┏━━

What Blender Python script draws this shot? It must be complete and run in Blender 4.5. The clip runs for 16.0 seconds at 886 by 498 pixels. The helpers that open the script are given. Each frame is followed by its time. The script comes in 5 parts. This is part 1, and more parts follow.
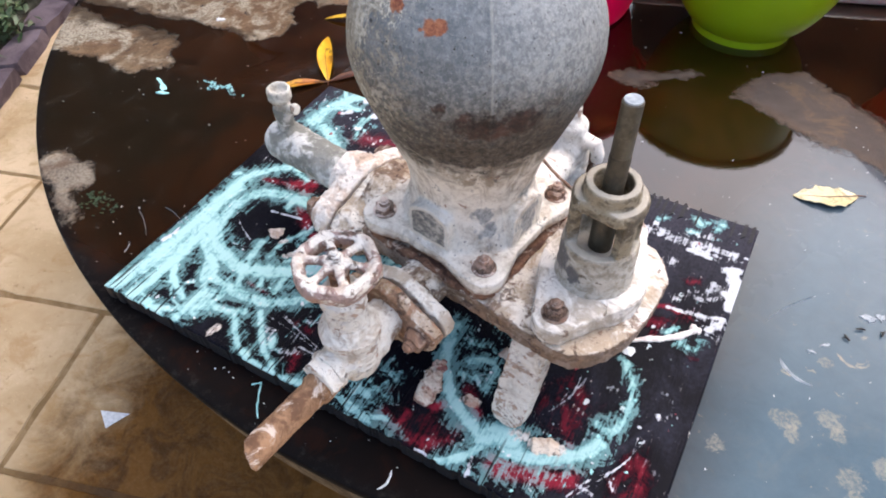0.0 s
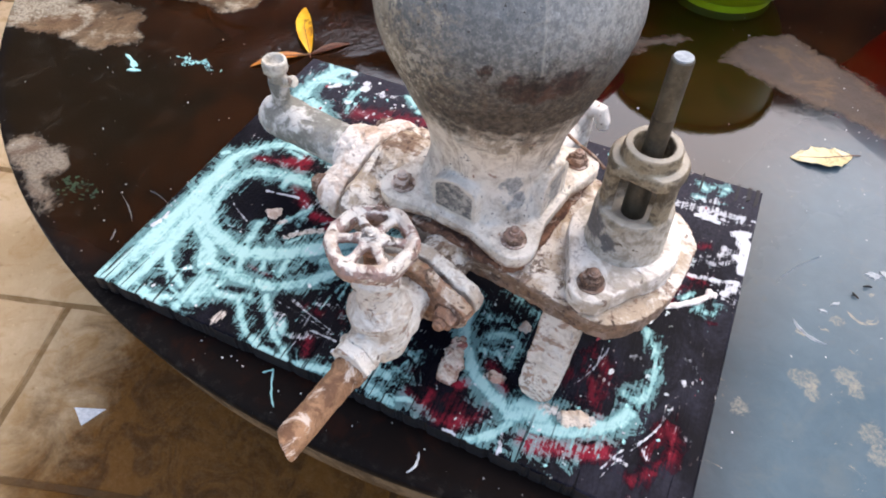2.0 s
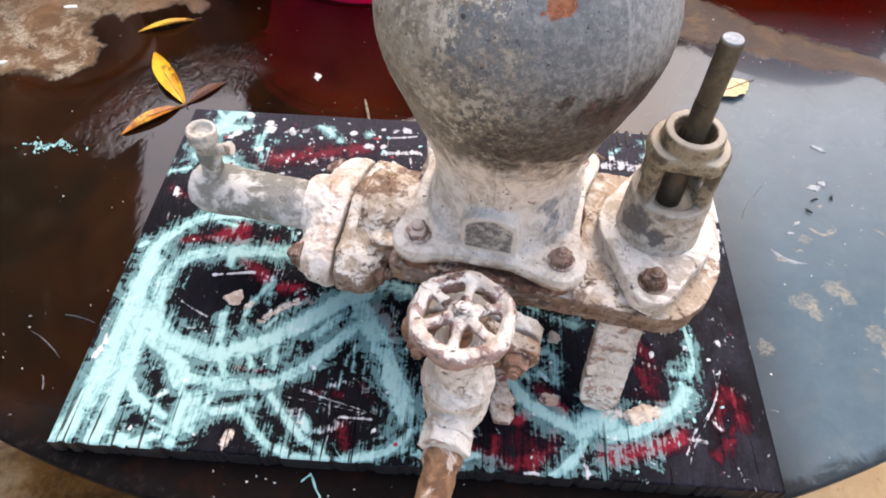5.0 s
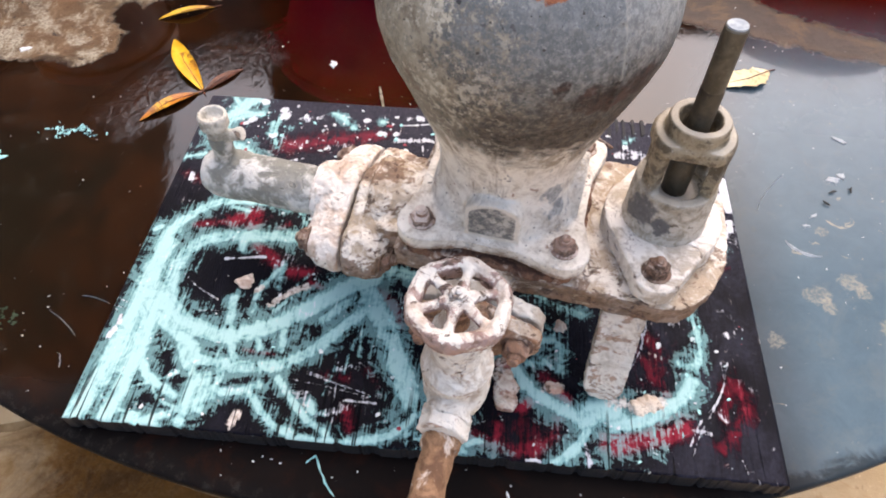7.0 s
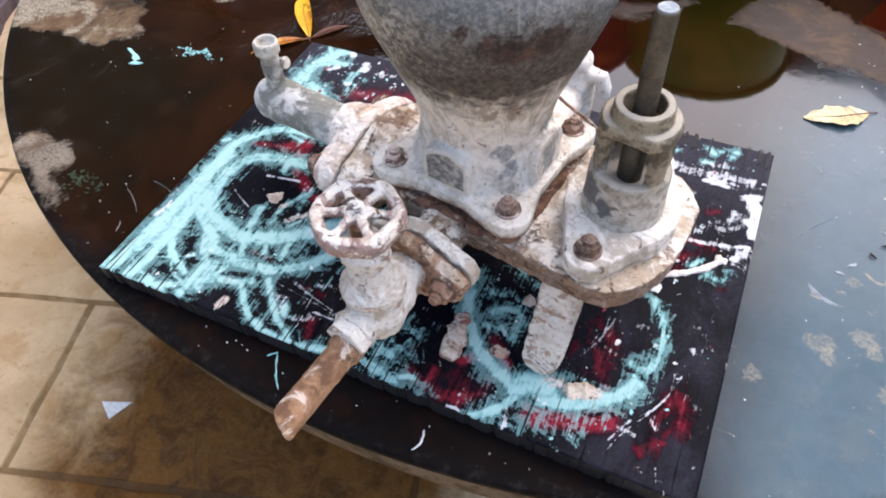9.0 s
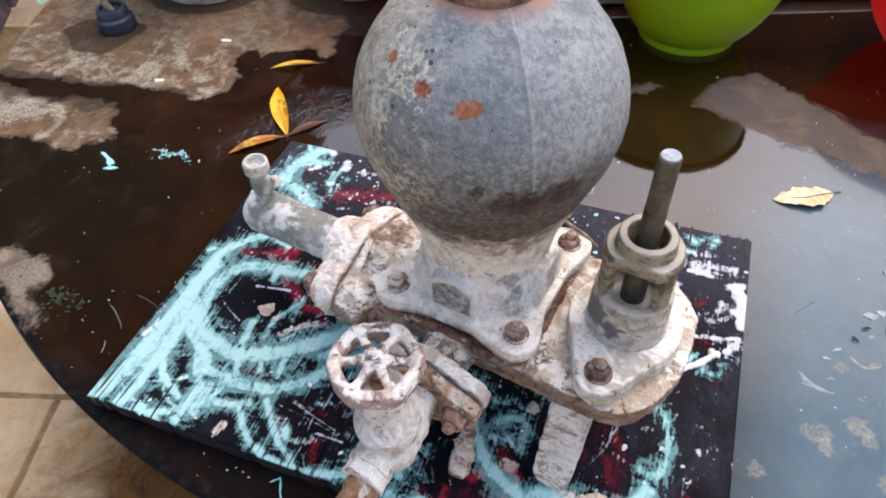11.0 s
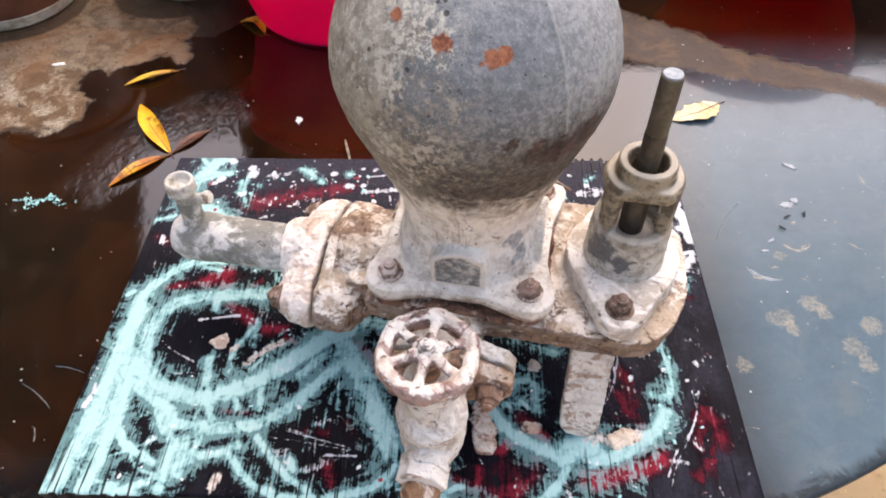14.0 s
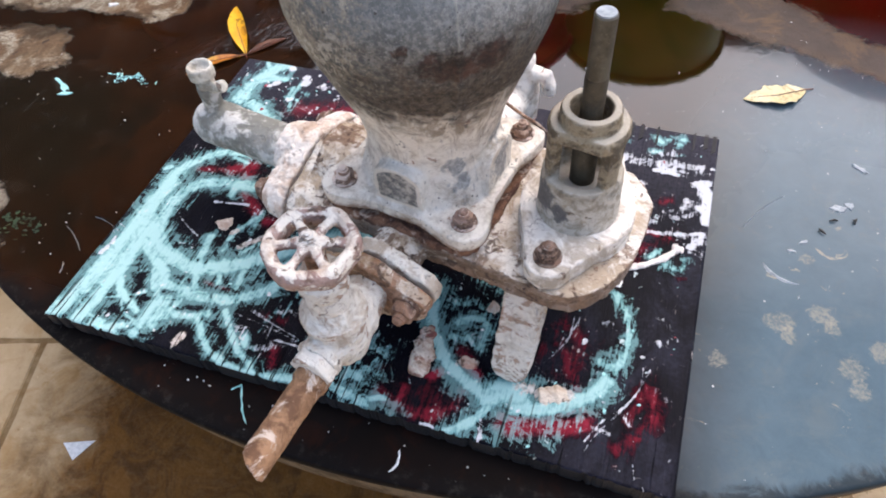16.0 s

┗━━

WHAT YOU ARE ASKED TO DO =>
Keep the pictures out of the copy and return the rest of the data above exactly.

SOLUTION =>
What Blender Python script draws this shot? It must be complete and run in Blender 4.5. The clip runs for 16.0 seconds at 886 by 498 pixels. The helpers that open the script are given. Each frame is followed by its time. The script comes in 5 parts. This is part 1, and more parts follow.
0.0 s
2.0 s
5.0 s
7.0 s
9.0 s
11.0 s
14.0 s
16.0 s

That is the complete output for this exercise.